Rows from a dataset of clips and code

↓↓↓

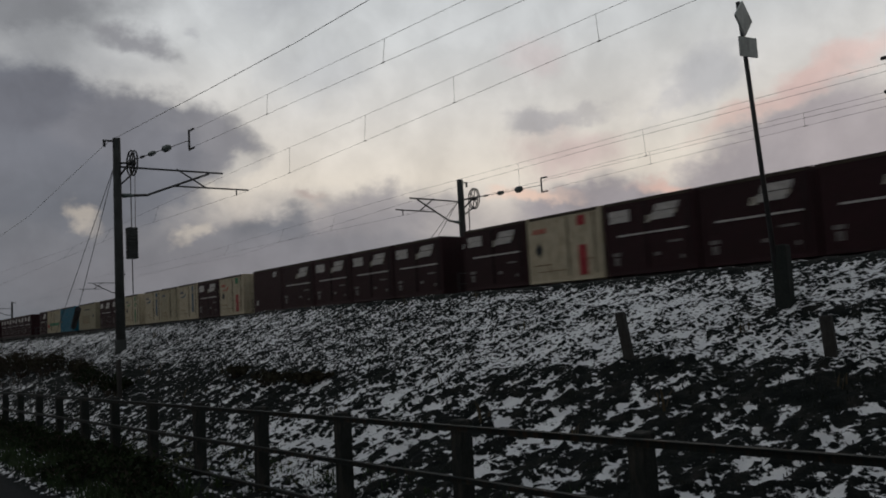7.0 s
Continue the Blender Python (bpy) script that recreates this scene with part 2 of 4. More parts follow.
LOGO_WHITE = material("white_marking_paint", (0.50, 0.49, 0.48), 0.7, dirt=(0.14, 0.10, 0.10), dirt_amount=0.6, scale=6.0)
LOGO_CREAM = material("cream_marking_paint", (0.42, 0.40, 0.35), 0.7, dirt=(0.10, 0.07, 0.06), dirt_amount=0.7, scale=5.0)
LOGO_GREY = material("dirty_marking_paint", (0.20, 0.19, 0.19), 0.7, dirt=(0.05, 0.03, 0.03), dirt_amount=0.8, scale=5.0)
DARK_POST = material("damp_dark_concrete", (0.022, 0.027, 0.026), 0.9, scale=3.0, spec=0.15, dirt=(0.04, 0.038, 0.033), dirt_amount=0.3)
MARKER = material("mossy_post_concrete", (0.046, 0.045, 0.043), 0.9, scale=5.0, spec=0.15, dirt=(0.016, 0.017, 0.014), dirt_amount=0.5)
# cab front, greyer and darker than the blue sides
CAB_FRONT = material("dark_cab_front_paint", (0.015, 0.022, 0.024), 0.7, spec=0.1, scale=1.5, dirt=(0.01, 0.02, 0.022))
GRILLE = material("grille_paint", (0.10, 0.095, 0.07), 0.7, dirt=(0.05, 0.04, 0.03))
FADED = material("faded_lettering_paint", (0.44, 0.14, 0.11), 0.7, scale=8.0)
FAINT = material("faint_brown_marking", (0.21, 0.18, 0.115), 0.7, scale=4.0, dirt=(0.33, 0.31, 0.225), dirt_amount=0.8)
# top side rails, darker than the container paints
ROOF_RAIL = material("dark_roof_rail", (0.055, 0.045, 0.036), 0.8, scale=3.0, dirt=(0.12, 0.10, 0.07), dirt_amount=0.5)
MUTED = material("muted_lettering_paint", (0.15, 0.16, 0.18), 0.7, scale=6.0)
RUST = material("rust_line", (0.16, 0.105, 0.06), 0.8, scale=8.0)
LINE = material("faded_side_line", (0.035, 0.022, 0.014), 0.7)
DULL_RED = material("dull_red_marking_paint", (0.20, 0.035, 0.035), 0.6, scale=6.0, dirt=(0.10, 0.06, 0.05))
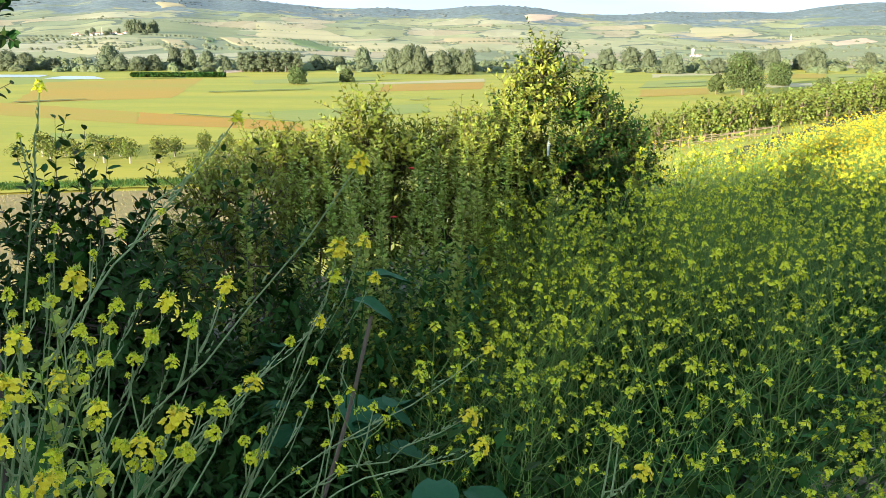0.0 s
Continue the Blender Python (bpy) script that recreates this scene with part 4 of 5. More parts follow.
far_patch(330, 8.5, 12.0, -2.4, -0.35, 0.6, 1.0, 7, 0.037)
far_patch(260, 8.5, 12.0, -5.2, -2.4, 0.6, 1.0, 3, 0.03)
far_patch(1250, 11.0, 18.5, -2.9, -0.3, 0.6, 1.0, 12, 0.038)
far_patch(260, 11.0, 18.5, -4.2, -2.7, 0.6, 1.0, 4, 0.036)
far_patch(70, 9.5, 15.0, -6.2, -3.6, 1.15, 1.5, 3, 0.045)
far_patch(150, 11.5, 20.0, -7.0, -3.8, 0.7, 1.15, 5, 0.036)
tagged(new("mustard_stems", st.mesh("mustard_stems", ["stem"])), "tangle of thin green mustard stems", "mustard", kind="stuff")
tagged(new("mustard_blossom", hd.mesh("mustard_blossom", ["lime_petal", "bud"])), "countless small yellow mustard flower heads", "mustard", kind="stuff")
tagged(new("mustard_blossom", far_hd.mesh("mustard_blossom", ["far_petal", "bud"])), "sunlit yellow mustard blossom along the road", "mustard", kind="stuff")
tagged(new("mustard_leaves", lf.mesh("mustard_leaves", ["weed"])), "small green leaves low among mustard", "mustard", kind="stuff")


# ---- grass and weeds ----
def grass(name, label, spots, lo, hi, mat, width=0.009, lean=0.5):
    x, y = np.array(spots).T
    z = height(x, y) - 0.01
    n = len(x)
    d = rand_dir(n, 2.2)
    d[:, 2] = np.abs(d[:, 2])
    d[:, 0] += lean * 0.35
    rot = axes_along(d, rand_dir(n))
    L = rng.uniform(lo, hi, n)
    size = np.stack([width * rng.uniform(0.6, 1.4, n), L, L], -1)
    g = Geo()
    pos = np.stack([x, y, z], -1)
    g.scatter(BLADE_V, BLADE_Q, pos, rot, size)
    g.scatter(BLADE_V[4:], np.array([(0, 1, 2)]), pos, rot, size)
    return tagged(new(name, g.mesh(name, [mat])), label, "grass", kind="stuff")


def field_spots(n, a0, a1, q0, q1, keep=None):
    out = []
    while len(out) < n:
        x, y = road_xy(rng.uniform(a0, a1), rng.uniform(q0, q1))
        if (keep is None or keep(x, y)) and math.hypot(x, y) > 0.7:
            out.append((x, y))
    return out


grass("grass", "long blue-green grass among the flowers", field_spots(9000, 1.2, 8, -4.5, -0.75), 0.22, 0.60, "grass")
grass("grass", "long green grass on the bank", field_spots(9000, 7, 19, -7, -0.8), 0.25, 0.6, "grass", 0.014)
grass("grass", "short grass at the road edge", field_spots(3500, 0.8, 16, -0.95, -0.3), 0.05, 0.2, "grass", 0.006)
grass("dry_grass", "pale dry grass stalks on the bank", field_spots(900, 5, 14, -7, -2.5), 0.5, 0.95, "straw", 0.006)


def weeds(name, label, n, region, lo, hi, size, mat):
    """Loose leaves of low weeds filling a stretch of the bank."""
    g = Geo()
    p = []
    while len(p) < n:
        x, y = rng.uniform(region[0], region[1]), rng.uniform(region[2], region[3])
        q = x * ROAD_DIR[1] - y * ROAD_DIR[0]
        if q < -0.45:
            p.append((x, y, float(height(x, y)) + rng.uniform(lo, hi)))
    d = rand_dir(n, 0.5)
    s = rng.uniform(0.6, 1.3, n) * size
    g.scatter(LEAF_V, LEAF_F, np.array(p), axes_along(d), np.stack([s * 0.85, s, s], -1))
    return tagged(new(name, g.mesh(name, [mat])), label, "weeds", kind="stuff")


# very dark leaf colours here help the shade low on the bank
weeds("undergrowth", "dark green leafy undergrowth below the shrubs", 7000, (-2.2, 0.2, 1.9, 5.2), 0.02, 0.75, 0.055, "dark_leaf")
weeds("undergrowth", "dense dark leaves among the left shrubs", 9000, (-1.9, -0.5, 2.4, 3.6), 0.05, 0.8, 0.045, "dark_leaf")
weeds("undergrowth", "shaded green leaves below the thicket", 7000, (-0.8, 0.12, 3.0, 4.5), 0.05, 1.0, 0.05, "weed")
weeds("undergrowth", "low green weeds under the mustard", 14000, (-0.1, 3.5, 1.6, 6.5), 0.02, 0.42, 0.05, "weed")


# ---- shrubs ----
g = Geo()
g.put(OVAL_V, OVAL_F)
DARK_LEAF_MESH = g.mesh("leaf", ["dark_leaf"])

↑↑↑

Reply with the number of lines in the material above that contain "follow", and nothing more.

### OUTPUT BELOW
2